Communication engagement
Response rates to emails, portal messages, and requests for information. A client who responds promptly is engaged. One who goes silent or repeatedly delays is signalling disengagement. The AI factors in activity data to assess this.
Using Health Scores
Open Health Scores
Click Health Scores in the sidebar under Business Development. The module loads all contacts that have an AI health score, sorted by score (lowest first by default) so the most at-risk clients appear at the top.
Filter by risk band
Use the risk filter to focus on a specific band: All, Healthy, At Risk, or Critical. For a weekly relationship maintenance routine, filter to At Risk to see which clients need a touchpoint this week.
Review the score factors
Click any client to open their Contact record. The health score section shows the breakdown of contributing factors — last activity date, active matter count, and outstanding invoices. This tells you why the score is where it is and what action will improve it.
Take action
For At Risk clients: schedule a check-in call, send a brief follow-up email, or review whether there are any open matters that could be progressed. For Critical clients: make contact immediately. If there is an outstanding invoice, address it directly before it becomes a formal dispute.
Request a score refresh
Health scores update automatically overnight. If you have just logged a significant activity (a meeting, a payment received) and want the score to reflect it immediately, click Refresh Score on the contact's health score panel.
Using health scores effectively
- • Review the At Risk list every Monday morning. Address every at-risk client with a specific action — a call, an email, a check on whether a pending matter needs progress — before the week starts.
- • A health score is a signal, not a judgement. A client who has been quiet for 3 months may have simply had no legal needs — the score will improve the moment they re-engage.

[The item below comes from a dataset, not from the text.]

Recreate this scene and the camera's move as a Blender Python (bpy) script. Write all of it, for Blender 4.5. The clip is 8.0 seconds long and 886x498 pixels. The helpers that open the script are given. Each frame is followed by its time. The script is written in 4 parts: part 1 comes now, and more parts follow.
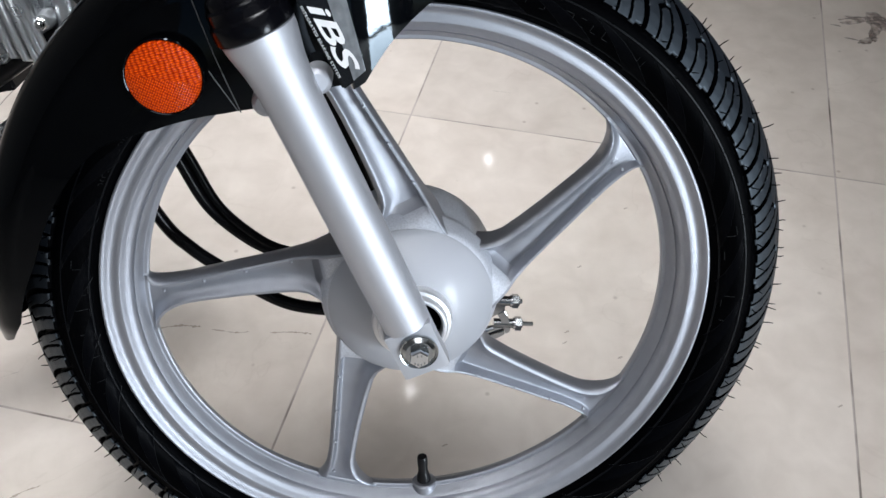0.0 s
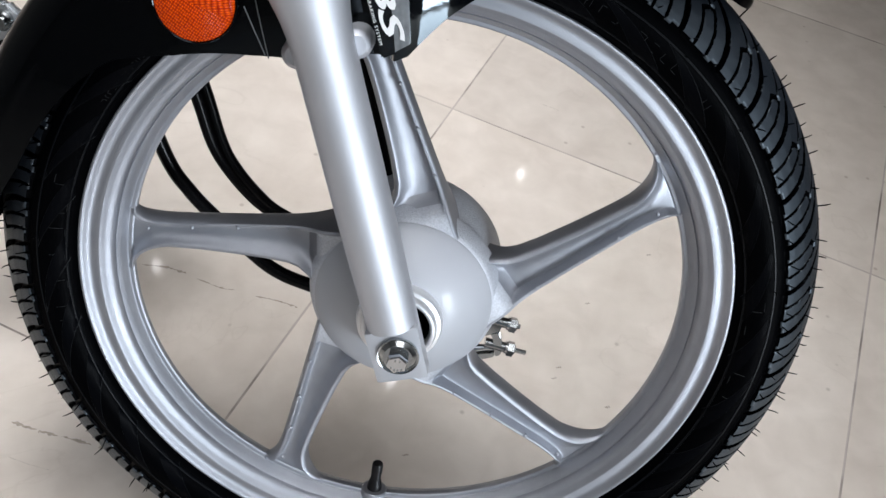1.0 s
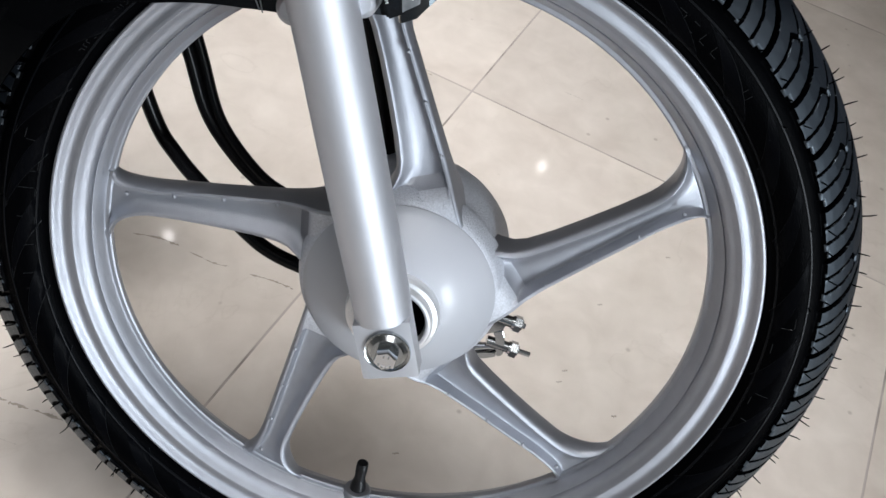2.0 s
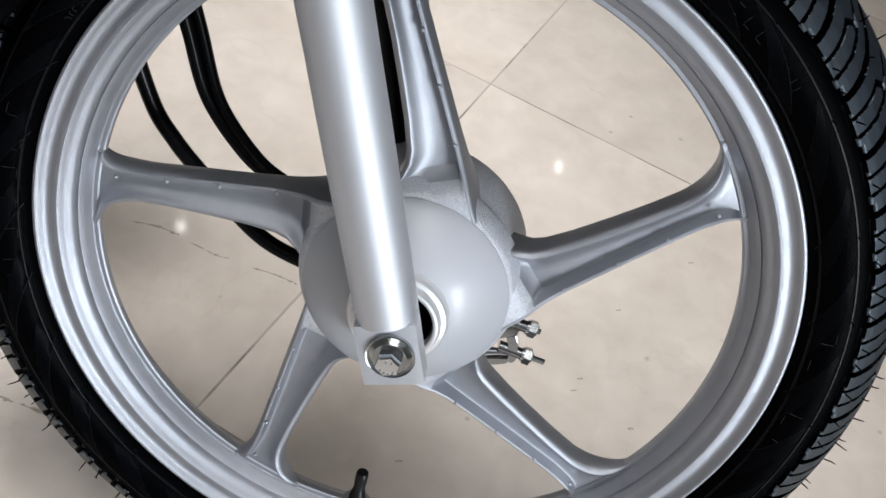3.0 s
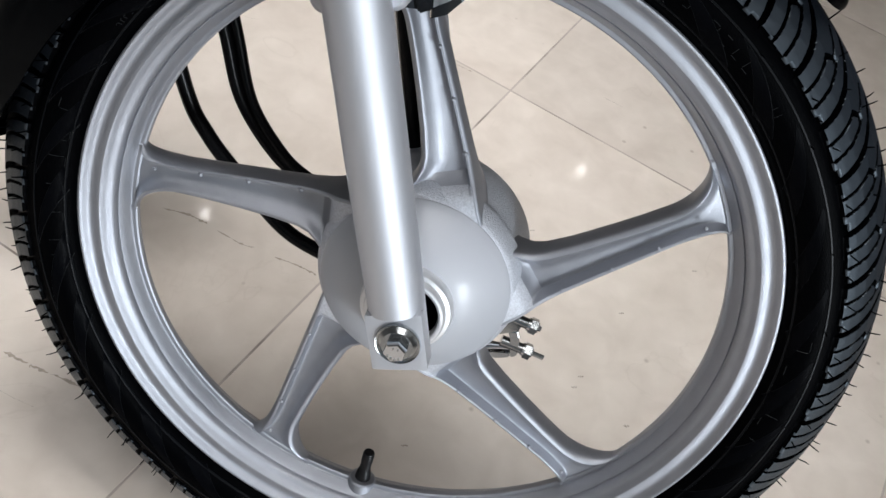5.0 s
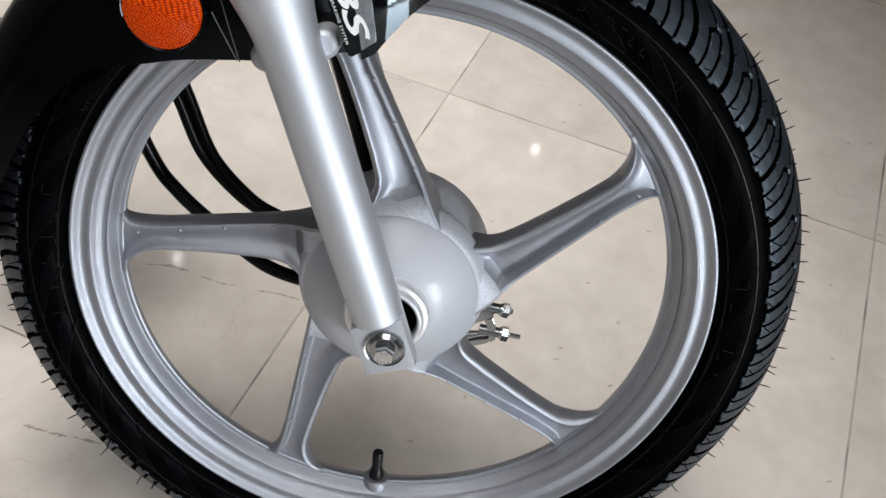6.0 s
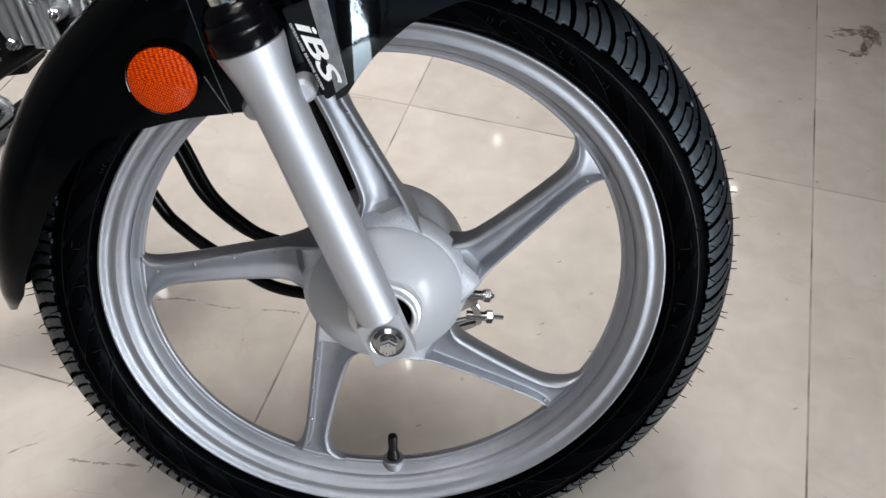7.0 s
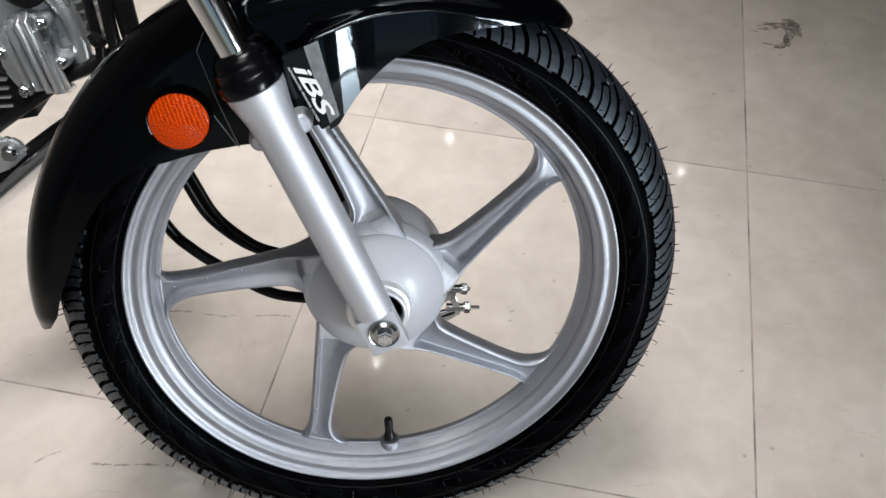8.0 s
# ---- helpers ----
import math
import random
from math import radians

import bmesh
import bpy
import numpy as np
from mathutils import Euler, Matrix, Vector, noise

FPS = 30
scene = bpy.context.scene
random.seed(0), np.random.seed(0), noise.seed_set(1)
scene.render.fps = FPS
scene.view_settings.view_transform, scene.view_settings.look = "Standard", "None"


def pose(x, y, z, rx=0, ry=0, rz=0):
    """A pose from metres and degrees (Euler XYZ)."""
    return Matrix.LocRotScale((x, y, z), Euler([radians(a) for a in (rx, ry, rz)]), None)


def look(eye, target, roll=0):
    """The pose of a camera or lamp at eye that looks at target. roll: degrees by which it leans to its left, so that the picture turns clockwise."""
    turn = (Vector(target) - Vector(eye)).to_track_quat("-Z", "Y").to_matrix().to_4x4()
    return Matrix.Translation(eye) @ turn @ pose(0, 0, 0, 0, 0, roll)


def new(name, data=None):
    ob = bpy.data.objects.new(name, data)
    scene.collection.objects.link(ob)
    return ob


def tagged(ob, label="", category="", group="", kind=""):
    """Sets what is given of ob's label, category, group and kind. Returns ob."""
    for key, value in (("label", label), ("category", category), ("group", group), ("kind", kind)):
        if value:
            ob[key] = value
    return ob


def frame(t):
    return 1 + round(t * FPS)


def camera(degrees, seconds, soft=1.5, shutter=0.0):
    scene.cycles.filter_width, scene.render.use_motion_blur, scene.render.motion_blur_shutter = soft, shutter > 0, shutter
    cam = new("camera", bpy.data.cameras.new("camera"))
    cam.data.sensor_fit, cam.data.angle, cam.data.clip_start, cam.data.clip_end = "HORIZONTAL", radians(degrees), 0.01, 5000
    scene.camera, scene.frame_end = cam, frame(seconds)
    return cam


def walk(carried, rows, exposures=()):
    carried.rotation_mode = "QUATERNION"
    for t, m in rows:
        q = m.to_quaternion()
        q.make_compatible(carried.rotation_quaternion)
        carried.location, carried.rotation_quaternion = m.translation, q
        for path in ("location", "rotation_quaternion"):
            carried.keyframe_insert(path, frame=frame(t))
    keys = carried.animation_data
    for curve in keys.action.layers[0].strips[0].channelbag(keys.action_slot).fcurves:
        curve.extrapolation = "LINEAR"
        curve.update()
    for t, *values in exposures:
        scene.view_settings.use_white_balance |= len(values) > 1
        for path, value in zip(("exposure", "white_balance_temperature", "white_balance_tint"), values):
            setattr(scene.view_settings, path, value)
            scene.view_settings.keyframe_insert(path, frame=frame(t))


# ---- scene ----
# ---------- camera and its walk ----------
cam = camera(50.0, 8.0)
ROWS = [
    (0.0, -0.0125, -0.52, 0.8703, 44.152, -0.119, -4.248),
    (0.5, -0.0128, -0.5019, 0.8532, 44.328, -4.859, 1.126),
    (1.0, -0.0052, -0.4803, 0.8333, 43.372, -8.773, 5.959),
    (1.5, 0.0018, -0.4613, 0.8161, 42.453, -10.354, 8.509),
    (3.0, 0.009, -0.4045, 0.7558, 41.663, -11.063, 11.193),
    (3.5, 0.0079, -0.4097, 0.76, 40.893, -13.587, 14.56),
    (4.0, 0.0101, -0.4134, 0.7666, 39.971, -16.433, 18.372),
    (5.5, 0.0192, -0.4536, 0.8177, 41.626, -8.392, 9.698),
    (6.0, 0.0212, -0.4761, 0.8479, 42.217, -6.017, 5.016),
    (6.5, 0.0221, -0.5103, 0.8863, 42.547, -3.806, 0.871),
    (7.0, 0.0143, -0.5454, 0.9249, 42.534, -1.775, -1.699),
    (7.5, 0.0058, -0.5832, 0.9685, 42.422, -1.978, -4.501),
    (8.0, -0.0156, -0.6188, 1.0121, 42.45, -1.207, -6.232),
]
walk(cam, [(t, pose(x, y, z, rx, ry, rz)) for t, x, y, z, rx, ry, rz in ROWS], exposures=[(0.0, 0.05, 6100, 10.6), (0.5, 0.02, 6150, 10.6), (1.5, 0.05, 6200, 10.6), (3.5, 0.01, 6380, 10.6), (5.5, -0.05, 6350, 10.6), (6.5, -0.08, 6400, 10.6), (7.0, -0.06, 6380, 10.6), (8.0, 0.06, 6400, 10.6)])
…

Use scores to prompt proactive outreach, not to conclude relationships have ended.
- • Resolve outstanding invoices as a priority for Critical clients. An unpaid invoice is often the symptom of a problem, not the cause. Call to understand if there is dissatisfaction with the work before resorting to debt recovery.
- • Log every client touchpoint in Activities — a coffee meeting, a referral sent their way, a congratulations note on a business milestone. These interactions improve the health score and are valuable records of the relationship history.
- • Health scores are only as good as the data behind them. Firms that consistently log activities and keep billing current will see accurate, actionable scores. Firms with patchy data entry will see less meaningful scores.
Frequently Asked Questions
How often are health scores updated?
Health scores are recalculated automatically overnight (once per 24-hour cycle). If a significant activity has been logged during the day, you can request an immediate refresh from the contact's health score panel. The score displayed always shows the last calculated time.
Why does a long-term client have a low health score?
The health score reflects current engagement signals, not historical relationship length. A 20-year client whose last matter completed 18 months ago, who has not been contacted since, and who has a small unpaid invoice will score poorly — not because the relationship is bad, but because the current signals indicate disengagement. A proactive outreach call will typically resolve this quickly and improve the score in the next cycle.
Can I suppress a client from the Health Scores view?
You can mark a client as "score exempt" from their Contact record. Exempt clients do not appear in the Health Scores module. Use this for clients in exceptional circumstances (e.g., a client who has passed away, a dormant entity that is retained for filing purposes only) where the standard signals do not apply.
Can administrators see all clients' health scores, or only their own?
Attorneys see health scores for clients assigned to them. Administrators and firm principals see scores for all clients across the firm. Firm-wide health score dashboards are accessible from Organisation → Client Health Overview.